Are British Players over-priced?
Whilst the graph above demonstrates an incline in the value of transfers taking place from selling clubs in the Football League and buying clubs in the Premier League, the trend isn’t exclusive to British players. The inclination in value is generally consistent with both British and international players. There is no data here to suggest that British players playing in the Football League are overvalued due to their nationality.
The data does demonstrate an incline in average transfer values across players of all nationalities joining Premier League clubs from the Football League. Without comparing average transfer values to those involving players from other leagues, we can’t judge from this data whether the average value of transfers involving players from the Football League are high. If an average of £5.83 million for an overseas player and £4.08 million for a British player seems high, it seems rational to suggest that the premium isn’t placed on a player for being English, but rather a player having experience playing in English football. The level of football played in the Championship is high when compared to the top divisions in many countries around Europe. The league has the fourth highest average attendance of any league in Europe and the style of football is much closer to that in the Premier League than leagues in other countries. It makes sense that clubs would want to buy successful players from the Football League, and basic theory of supply and demand would suggest that the highest performers are in short supply, therefore prices are inflated.
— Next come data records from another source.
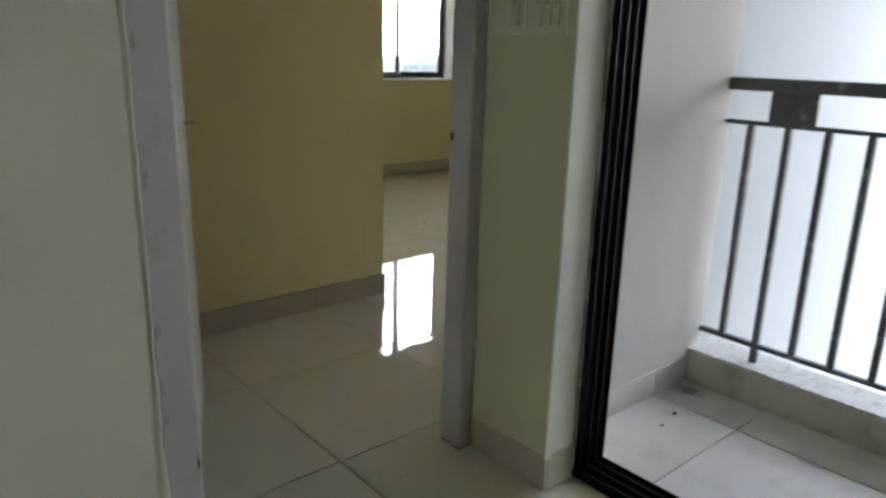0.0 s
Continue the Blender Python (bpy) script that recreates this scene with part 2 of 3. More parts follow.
# ---------------------------------------------------------------- mesh helpers
def mesh_from(bm, name):
    me = bpy.data.meshes.new(name)
    bm.normal_update()
    bm.to_mesh(me)
    bm.free()
    return me


def add_box(bm, x0, x1, y0, y1, z0, z1):
    v = [bm.verts.new((x, y, z)) for z in (z0, z1) for y in (y0, y1) for x in (x0, x1)]
    for f in ((0, 2, 3, 1), (4, 5, 7, 6), (0, 1, 5, 4), (2, 6, 7, 3), (1, 3, 7, 5), (0, 4, 6, 2)):
        bm.faces.new([v[i] for i in f])
    return bm


def boxes(*dims, bevel=0.0, segments=2):
    bm = bmesh.new()
    for d in dims:
        add_box(bm, *d)
    if bevel:
        bmesh.ops.bevel(bm, geom=bm.edges[:], offset=bevel, segments=segments, profile=0.5, affect="EDGES")
    return bm


def tube(p, q, r, sides=12):
    bm = bmesh.new()
    p, q = Vector(p), Vector(q)
    m = Matrix.Translation((p + q) / 2) @ (q - p).to_track_quat("Z", "Y").to_matrix().to_4x4()
    bmesh.ops.create_cone(bm, cap_ends=True, segments=sides, radius1=r, radius2=r, depth=(q - p).length, matrix=m)
    return bm


def part(name, bm, mat, parent=None, label=""):
    ob = new(name, mesh_from(bm, name))
    ob.data.materials.append(mat)
    if parent is not None:
        ob.parent = parent
        ob.matrix_parent_inverse = parent.matrix_world.inverted()
    if label:
        ob["label"] = label
    return ob


def thing(name, label, category, group="", kind="", at=(0, 0, 0)):
    e = new(name)
    e.matrix_world = Matrix.Translation(at)
    e.empty_display_size = 0.1
    bpy.context.view_layer.update()
    return tagged(e, label, category, group, kind)


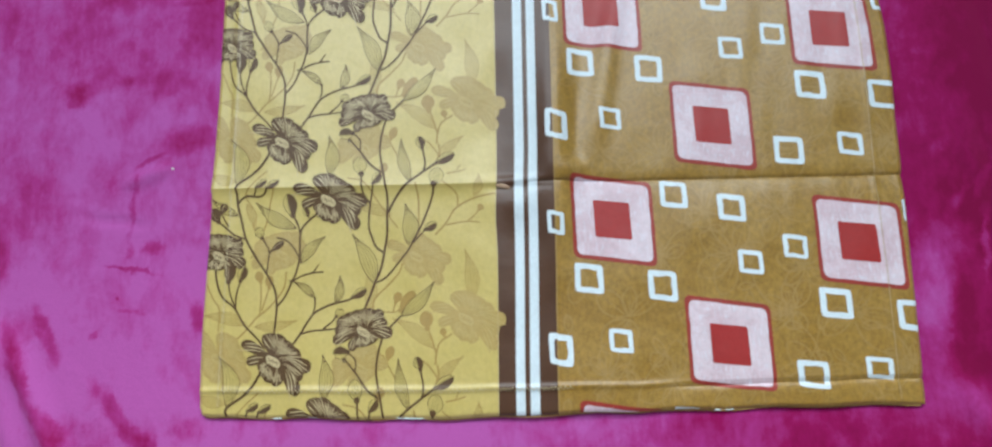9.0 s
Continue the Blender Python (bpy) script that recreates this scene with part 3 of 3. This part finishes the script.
def bud(tone, base, tip, width, style):
    a, b = at(base), at(tip)
    (ax, ay), (bx, by) = a, b
    dx, dy, w = bx - ax, by - ay, width * 0.001
    n = math.hypot(dx, dy)
    px, py = -dy / n * w / 2, dx / n * w / 2
    prof = ((0.0, 0.15), (0.1, 0.5), (0.3, 0.88), (0.55, 1.0), (0.8, 0.78), (0.94, 0.42), (1.0, 0.0))
    one = [(ax + dx * s + px * p, ay + dy * s + py * p) for s, p in prof]
    two = [(ax + dx * s - px * p, ay + dy * s - py * p) for s, p in prof]
    fill = INK[tone] if style == "filled" else WASH[tone]
    body = printed("bud_print", *between(finer(one), finer(two)), LEVEL[tone] + 0.00004, fill, None, KIND[tone] + " printed flower bud")
    if not body:
        return
    if style == "half":
        mid = [(ax + dx * s + px * 0.25 * p, ay + dy * s + py * 0.25 * p) for s, p in prof]
        printed("bud_shade", *between(finer(mid), finer(two), 3), LEVEL[tone] + 0.00008, INK[tone], body)
    if style != "filled":
        lines = [ribbon(one, 0.0006), ribbon(two, 0.0006)]
        for f in (0.3, 0.5, 0.7):
            lines.append(ribbon([(p[0] + (q[0] - p[0]) * f, p[1] + (q[1] - p[1]) * f) for p, q in zip(one, two)][1:-1], 0.0004, 0.0002))
        printed("line_print", *joined(lines), LEVEL[tone] + 0.00012, INK[tone], body)
    elif tone == "dark":
        printed("line_print", *ribbon([(p[0] + (q[0] - p[0]) * 0.35, p[1] + (q[1] - p[1]) * 0.35) for p, q in zip(one, two)][1:-1], 0.0006, 0.0003), LEVEL[tone] + 0.00012, VEIN[tone], body)
    knob, _ = rounded(ax - dx / n * w * 0.02, ay - dy / n * w * 0.02, w * 0.42, w * 0.42, w * 0.2, 0.0)
    printed("bud_cup", knob, _, LEVEL[tone] + 0.00016, INK[tone], body)


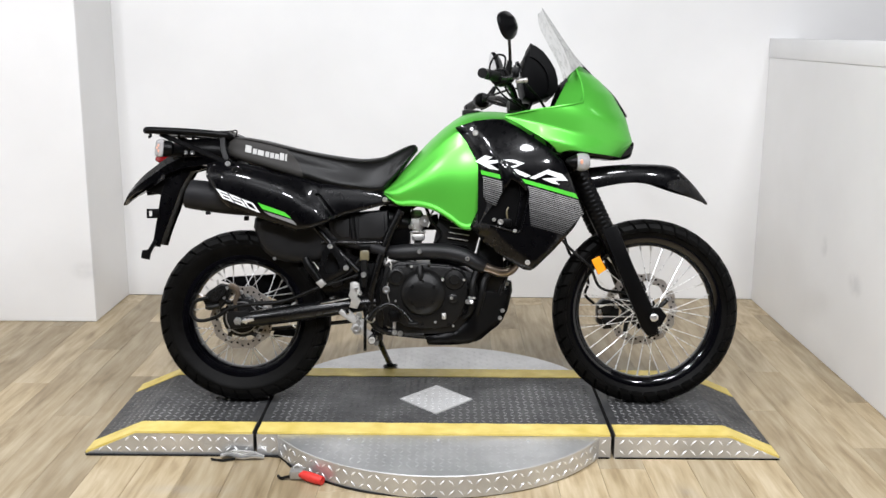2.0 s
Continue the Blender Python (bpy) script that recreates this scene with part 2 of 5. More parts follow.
def panel_bm(outline, depth, thick=0.004, step=0.012, roll=0.012, n=5, hole=None, side=1):
    """A curved body panel: outline in x and z, depth(x, z) gives its outward distance; its edges roll inward."""
    from mathutils.geometry import delaunay_2d_cdt
    ring = [(p[0], p[1]) for p in (smooth_line(outline, n, True) if n > 1 else outline)]
    even = []
    for a, b in zip(ring, ring[1:] + ring[:1]):
        k = max(1, int(math.hypot(b[0] - a[0], b[1] - a[1]) / step))
        even += [(a[0] + (b[0] - a[0]) * i / k, a[1] + (b[1] - a[1]) * i / k) for i in range(k)]
    holes = [(p[0], p[1]) for p in (smooth_line(hole, 4, True) if hole else [])]
    pts = [Vector(p) for p in even] + [Vector(p) for p in holes]
    m, h = len(even), len(holes)
    edges = [(i, (i + 1) % m) for i in range(m)] + [(m + i, m + (i + 1) % h) for i in range(h)]
    xs, zs = [p[0] for p in even], [p[1] for p in even]
    z, odd = min(zs) + step / 2, 0
    while z < max(zs):
        x = min(xs) + (step / 2 if odd else 0)
        while x < max(xs):
            if inside((x, z), even) and edge_gap((x, z), even) > step * 0.45 and not (holes and (inside((x, z), holes) or edge_gap((x, z), holes) < step * 0.4)):
                pts.append(Vector((x, z)))
            x += step
        z += step * 0.87
        odd = 1 - odd
    vs, _, fs, *_ = delaunay_2d_cdt(pts, edges, [], 0, 1e-6)
    bm = bmesh.new()

    def place(p, extra):
        g = min(edge_gap(p, even), roll)
        d = depth(p[0], p[1]) - (roll - math.sqrt(max(0, roll * roll - (roll - g) ** 2))) * 0.7 - extra
        return (p[0], -side * d, p[1])
    outer = [bm.verts.new(place(v, 0)) for v in vs]
    for f in fs:
        c = sum((vs[i] for i in f), Vector((0, 0))) / len(f)
        if inside(c, even) and not (holes and inside(c, holes)):
            try:
                bm.faces.new([outer[i] for i in f])
            except ValueError:
                pass
    bmesh.ops.delete(bm, geom=[v for v in bm.verts if not v.link_faces], context="VERTS")
    rim_edges = [e for e in bm.edges if len(e.link_faces) == 1]
    ext = bmesh.ops.extrude_edge_only(bm, edges=rim_edges)
    for v in (g for g in ext["geom"] if isinstance(g, bmesh.types.BMVert)):
        v.co.y += side * thick * 2
    return bm


def hull_bm(keys, n=5, ring=4, round_ends=True):
    """A closed body along x. keys: (x, bottom, top, half width low, middle, high[, height of the middle 0..1])."""
    ks = smooth_line([k if len(k) == 7 else (*k, 0.5) for k in keys], n)
    rows = []
    for x, zb, zt, wb, wm, wt, f in ks:
        zm = zb + (zt - zb) * f
        h = zt - zb
        loop = [(0, zb), (-wb, zb + h * 0.04), (-wm, zm), (-wt, zt - h * 0.06), (0, zt), (wt, zt - h * 0.06), (wm, zm), (wb, zb + h * 0.04)]
        rows.append([Vector((x, q[0], q[1])) for q in smooth_line(loop, ring, True)])
    return grid_bm(rows, True, True)


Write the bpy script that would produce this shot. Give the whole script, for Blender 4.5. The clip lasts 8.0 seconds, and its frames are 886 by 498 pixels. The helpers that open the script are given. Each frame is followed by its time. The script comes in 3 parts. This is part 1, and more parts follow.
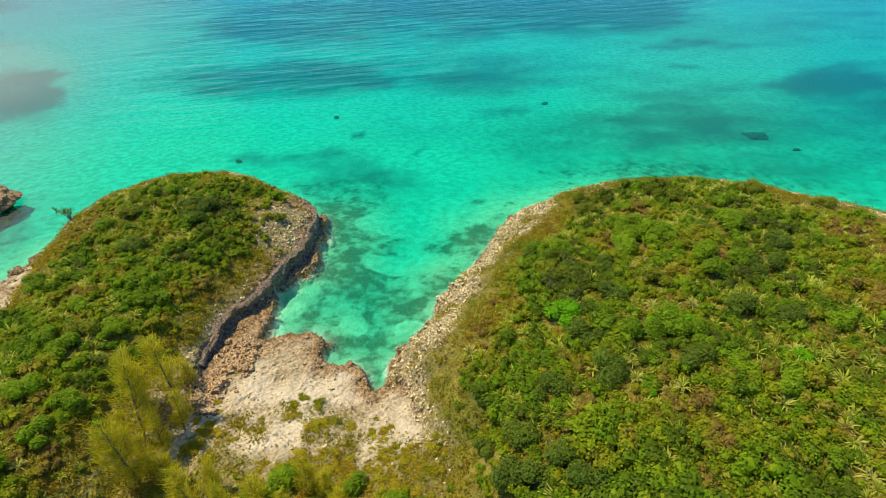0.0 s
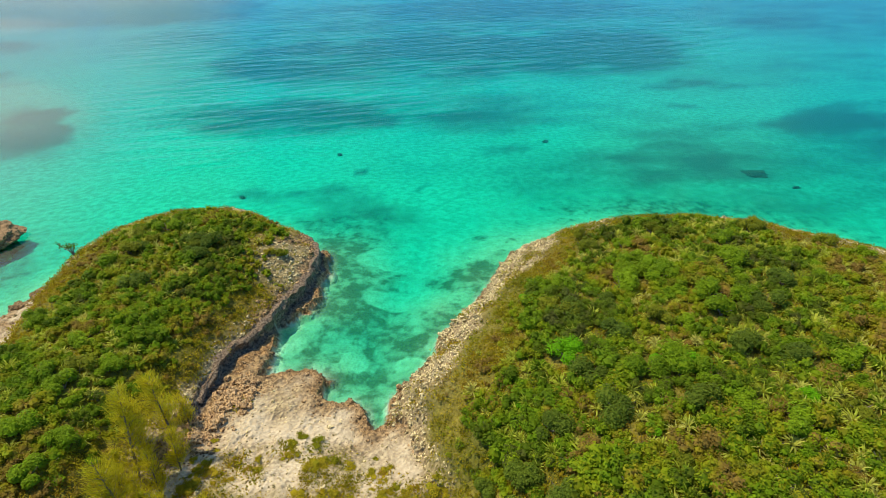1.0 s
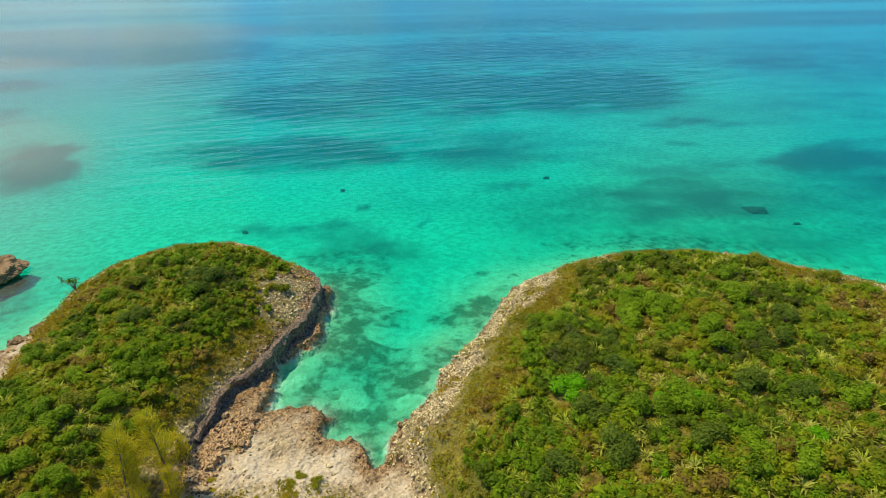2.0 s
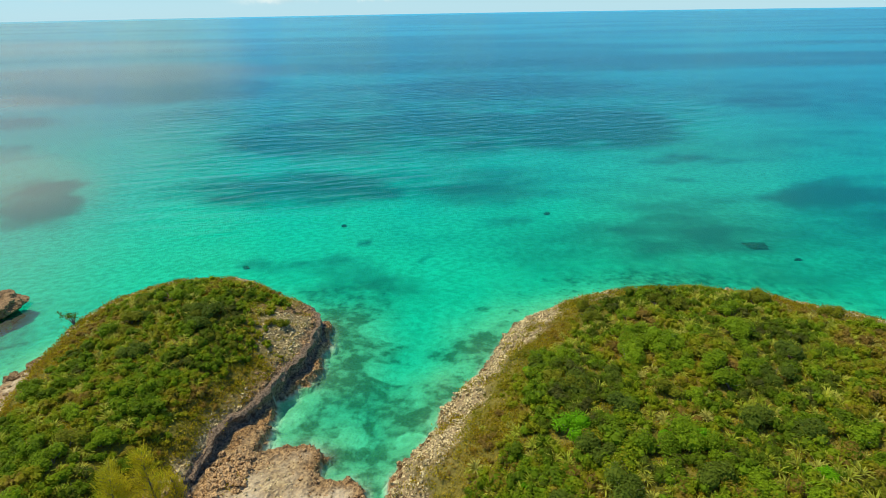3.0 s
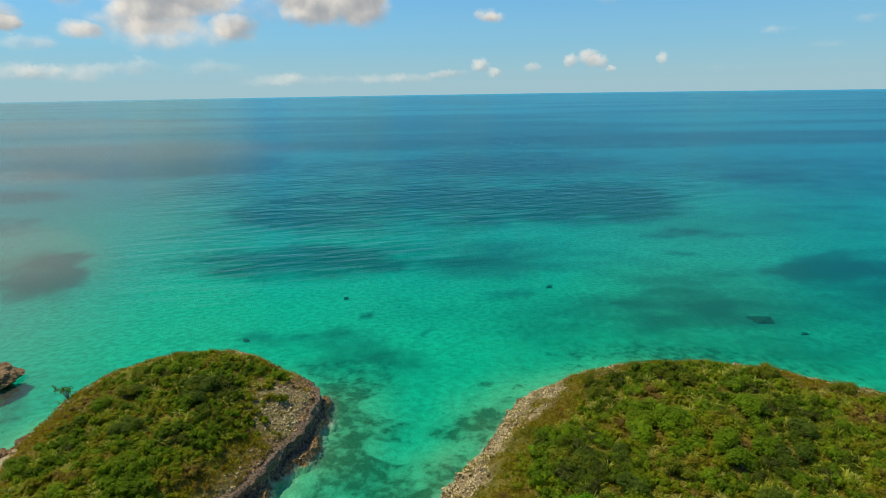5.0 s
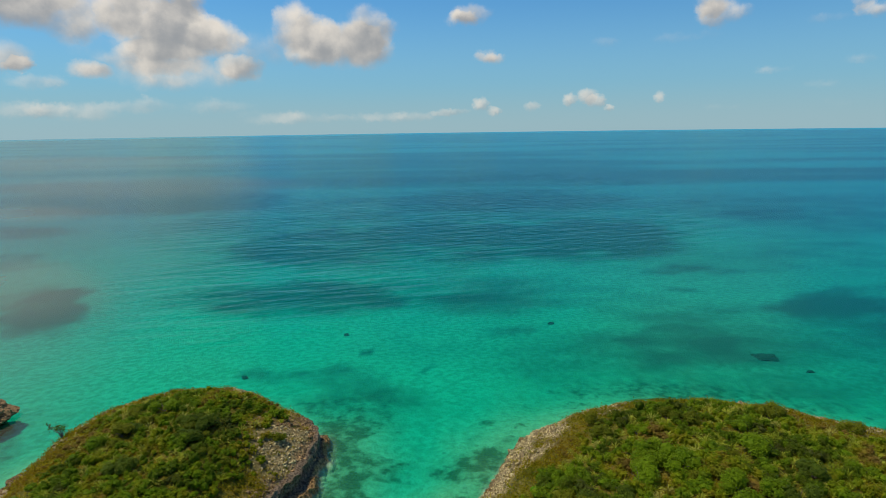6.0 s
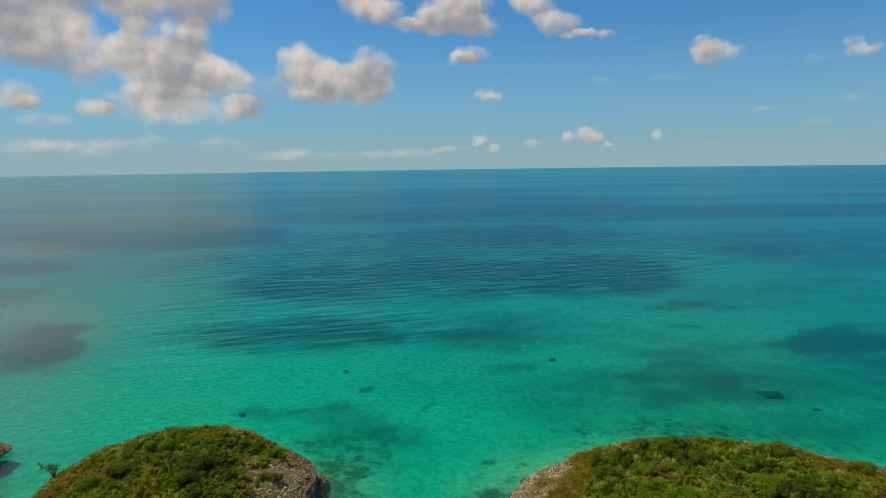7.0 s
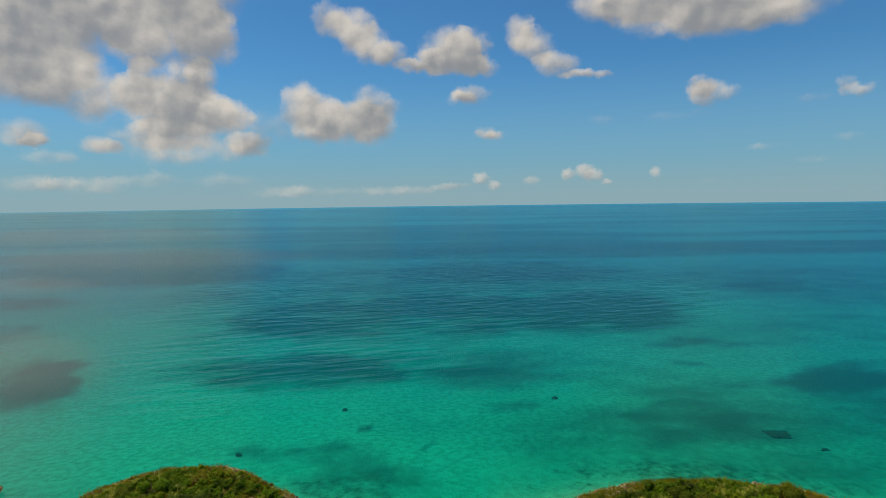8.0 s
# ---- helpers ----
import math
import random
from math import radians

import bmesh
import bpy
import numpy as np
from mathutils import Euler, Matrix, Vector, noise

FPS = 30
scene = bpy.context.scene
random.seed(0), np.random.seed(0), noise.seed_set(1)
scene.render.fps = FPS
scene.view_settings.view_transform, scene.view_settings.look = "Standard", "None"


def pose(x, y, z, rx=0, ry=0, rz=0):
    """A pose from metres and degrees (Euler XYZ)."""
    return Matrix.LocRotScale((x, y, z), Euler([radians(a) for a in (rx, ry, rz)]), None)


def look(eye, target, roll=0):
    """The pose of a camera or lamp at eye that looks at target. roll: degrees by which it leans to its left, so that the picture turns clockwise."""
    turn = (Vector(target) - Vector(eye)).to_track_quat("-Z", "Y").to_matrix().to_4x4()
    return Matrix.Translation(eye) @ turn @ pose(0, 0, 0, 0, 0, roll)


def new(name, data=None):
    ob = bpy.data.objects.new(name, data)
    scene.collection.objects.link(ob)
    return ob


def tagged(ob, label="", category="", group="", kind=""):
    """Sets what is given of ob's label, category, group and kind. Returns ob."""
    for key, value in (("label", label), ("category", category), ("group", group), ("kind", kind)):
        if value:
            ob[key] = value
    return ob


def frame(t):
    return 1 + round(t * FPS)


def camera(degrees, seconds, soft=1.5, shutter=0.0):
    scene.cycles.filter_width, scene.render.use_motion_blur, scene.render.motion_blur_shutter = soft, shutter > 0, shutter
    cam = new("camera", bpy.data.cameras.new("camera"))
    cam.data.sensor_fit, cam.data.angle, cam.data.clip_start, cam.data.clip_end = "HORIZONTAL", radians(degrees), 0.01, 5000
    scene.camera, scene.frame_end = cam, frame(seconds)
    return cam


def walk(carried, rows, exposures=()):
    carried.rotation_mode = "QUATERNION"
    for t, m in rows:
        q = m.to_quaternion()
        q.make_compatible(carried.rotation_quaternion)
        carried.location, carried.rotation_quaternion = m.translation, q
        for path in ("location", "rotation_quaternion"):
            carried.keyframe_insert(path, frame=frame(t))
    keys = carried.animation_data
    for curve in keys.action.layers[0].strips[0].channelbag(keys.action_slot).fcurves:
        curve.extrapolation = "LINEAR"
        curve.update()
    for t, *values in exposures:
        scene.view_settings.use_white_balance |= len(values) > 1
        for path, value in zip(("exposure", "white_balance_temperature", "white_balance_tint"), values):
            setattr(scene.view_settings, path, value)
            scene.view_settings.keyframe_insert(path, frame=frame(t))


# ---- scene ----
cam = camera(75.5, 8.0, soft=0.85)


# the camera turns upwards on the spot, high over the shore
def tilt(yaw, pitch, roll):
    return pose(0, 0, 40, 90 + pitch, 0, yaw) @ pose(0, 0, 0, 0, 0, roll)


walk(cam, [
    (0.0, tilt(-0.26, -33.53, -1.24)), (0.5, tilt(-0.22, -31.74, -1.18)), (1.0, tilt(-0.15, -29.92, -1.13)),
    (1.5, tilt(-0.06, -28.13, -1.09)), (3.0, tilt(0.00, -22.84, -0.99)), (3.5, tilt(0.05, -20.99, -0.96)),
    (4.0, tilt(0.08, -19.17, -0.94)), (4.5, tilt(0.11, -17.36, -0.92)), (6.0, tilt(0.17, -11.95, -0.82)),
    (6.5, tilt(0.18, -10.15, -0.81)), (7.0, tilt(0.18, -8.38, -0.79)), (7.5, tilt(0.18, -6.58, -0.77)),
    (8.0, tilt(0.19, -4.77, -0.76)),
], exposures=[(0.0, 0.33), (1.5, 0.22), (3.5, -0.06), (4.5, -0.32), (6.5, -0.72), (8.0, -0.88)])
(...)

Do English players still climb the leagues?
There’s a perception that Premier League clubs have slowly reduced their willingness to pluck players from the lower leagues because they can buy better quality, cheaper alternatives elsewhere. British players are overpriced and that’s why Premier League clubs prefer not taking a chance with them. Has there been a decline in the number of transfers from Football League clubs to the Premier League?
Source: http://transfermarket.co.uk Data available here.
The statistics from the past 10 seasons don’t reinforce this perception. There hasn’t been a general decline in the number of transfers of British players from the Football League to the Premier League. We can see that there is a wave in the pattern of transfers, but there’s no general upward or downward trend in the past 10 years. The dip towards 2008 could be indicative of the slowing market in number and value of transfers that was taking place before the buyout by the Abu Dhabi United Group of Manchester City, which then arguably fuelled the rise in spend. In the graphic below, we can also see that the flow of transfers involving international players taking place between leagues reflects the pattern of British and Irish players. Despite popular belief that overseas players are blocking the progress of young, domestic players, transfer history in the past 10 years doesn’t prove this theory. There may be more overseas players playing in the Football League, but Premier League clubs aren’t purchasing overseas players from the Football League in place of British players.
Whilst the number of players climbing the football league doesn’t show a general decline, the data showing that British players are continuing to get less playing time in the Premier League would suggest that they’re either not getting an opportunity to play when they do move to the Premier League, or they’re just not taking it.